The potential for special servicer replacements on distressed commercial mortgage-backed securities loans is increasing as more loans come up against performance or maturity issues.
Special servicers – the parties that oversee the workout of troubled CMBS loans – are assigned to deals at the time of securitization with the aim of maximizing recoveries via a variety of strategies, including modifications, extensions or note sales, in the event of a problem.
However, CMBS bondholders can vote to replace the special servicer as it proceeds through a workout, which can lead to a lack of continuity or clarity in the workout of a troubled loan, notes Stav Gaon, an analyst at New York-based Academy Securities.
“We expect a rising frequency of special servicer replacements, as the right to terminate servicers and appoint new ones shifts across the capital structure [as the valuation of the underlying property changes],” Gaon says.
This scenario was seen in October with the workout of a $308 million loan on New York’s 1740 Broadway, a Class B office building securitized in BWAY 2015-1740. The loan was transferred into special servicing after New York-based manager Blackstone ceased payments in March 2022, Gaon notes.
Since the loan was transferred into special servicing, the loan servicer has changed from Green Loan Services in March 2022 to Midland Loan Services in February 2023. In August 2023, CW Capital replaced Midland and, at that point, hired Dallas-based advisory CBRE to sell the loan.
But in October, Midland was re-hired to service the loan – and it is no longer clear if the loan will be sold, Gaon says. The loan, which had been posted for sale on the R Marketplace auction website, is no longer there, and according to published servicer commentary, Midland said it was working to figure out the best approach.
The frequency of servicer replacements stems in part from 1740 Broadway’s declining appraised value, Gaon explains. At the time of acquisition in 2014, 1740 Broadway was valued at $605 million. But its valuation was pegged at $175 million in April 2023, with Gaon noting declines in valuations have an impact on which group of bondholders is the controlling class of the deal.

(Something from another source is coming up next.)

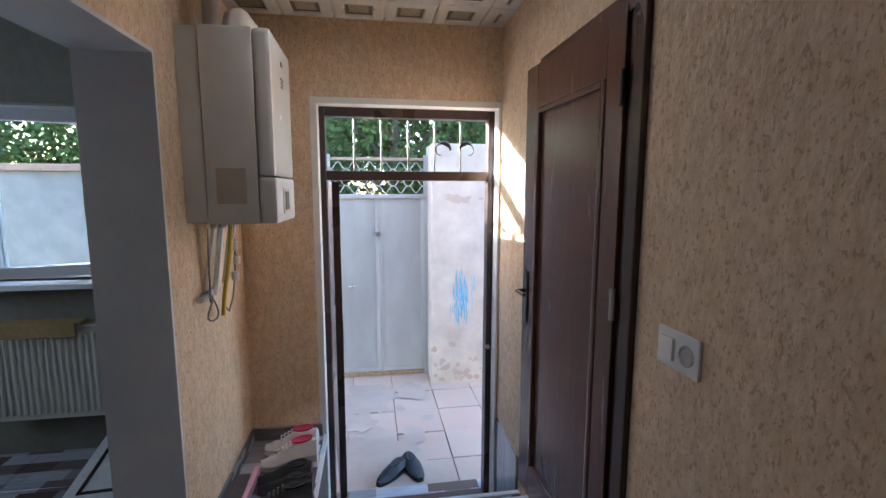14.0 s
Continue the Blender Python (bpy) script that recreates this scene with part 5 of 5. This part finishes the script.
pc = part("cover", own, M_FLORAL, cu, "", True)
flower(-0.10, 0.12, 0.04, 0.030, pc, 6, 0.2)
flower(-0.03, 0.10, 0.026, 0.036, pc, 5, 0.6)
flower(0.02, -0.05, 0.055, 0.056, pc, 6, 0.1)
part("piping", tube([(0.012 * math.sin(q), -0.145 + 0.029 * q, 0.168 - 0.01 * abs(q - 5) / 5) for q in range(11)], 0.004, 6), M_FLORAL, pc)

# ---- hall things ----
bo = thing("gas_boiler", (3.45, 2.85, 1.282), "white wall-hung gas boiler with pipes below and a flue", "boiler")
part("casing", box((0, 0.055, 0), (0.42, 0.248, 0.75), 0.006, seg=2), M_BOILER, bo, "", True)
part("back_frame", box((0.004, 0.251, 0.006), (0.416, 0.33, 0.744), 0.004), M_BOILER, bo, "", True)
part("front_cover", box((0.0, -0.012, 0.19), (0.42, 0.053, 0.75), 0.022, seg=4), M_BOILER, bo, "", True)
part("control_panel", box((0.0, -0.014, 0.0), (0.42, 0.053, 0.186), 0.018, seg=4), M_PLASTIC, bo, "", True)
part("display_frame", box((0.13, -0.0165, 0.035), (0.29, -0.0125, 0.145), 0.001), M_ACWHITE, bo, "cream display surround")
part("display", box((0.17, -0.0185, 0.05), (0.25, -0.013, 0.13), 0.001), M_BLACK, bo, "dark display")
own = box((0.20, -0.0145, 0.66), (0.24, -0.0118, 0.675), bm=box((0.19, -0.0145, 0.60), (0.25, -0.0118, 0.607), bm=box((0.19, -0.0145, 0.585), (0.25, -0.0118, 0.591), bm=box((0.19, -0.0145, 0.57), (0.235, -0.0118, 0.576)))))
part("lettering", own, M_BLACK, bo, "dark lettering bars")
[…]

And as the controlling class changes, this can also lead to changes in the special servicer, or the workout strategy.
The situation is not unique, with Gaon underscoring replacing servicers makes it difficult to understand where a loan is in the workout process or determine which party is handling the workout.
“To be sure, the complexity of the 1740 Broadway workout, and limited availability of public documents on the note sale, make it hard to conclusively tie the special replacement to the note sale cancellation. But the rapid replacements of the specials in recent months and the varying classes that directed those replacements, underscore investors should not expect continuity or clarity on handling troubled loans as specials change over,” Gaon adds.
Officials at CBRE and Midland respectively declined to comment on a potential loan sale, citing client obligations. A spokesperson for Blackstone responded via a written statement, noting: “[Blackstone] wrote this property off two years ago, and in the event a buyer is identified, we will work collaboratively to transfer the ownership.” Blackstone is not involved in the note sale, the spokesperson added.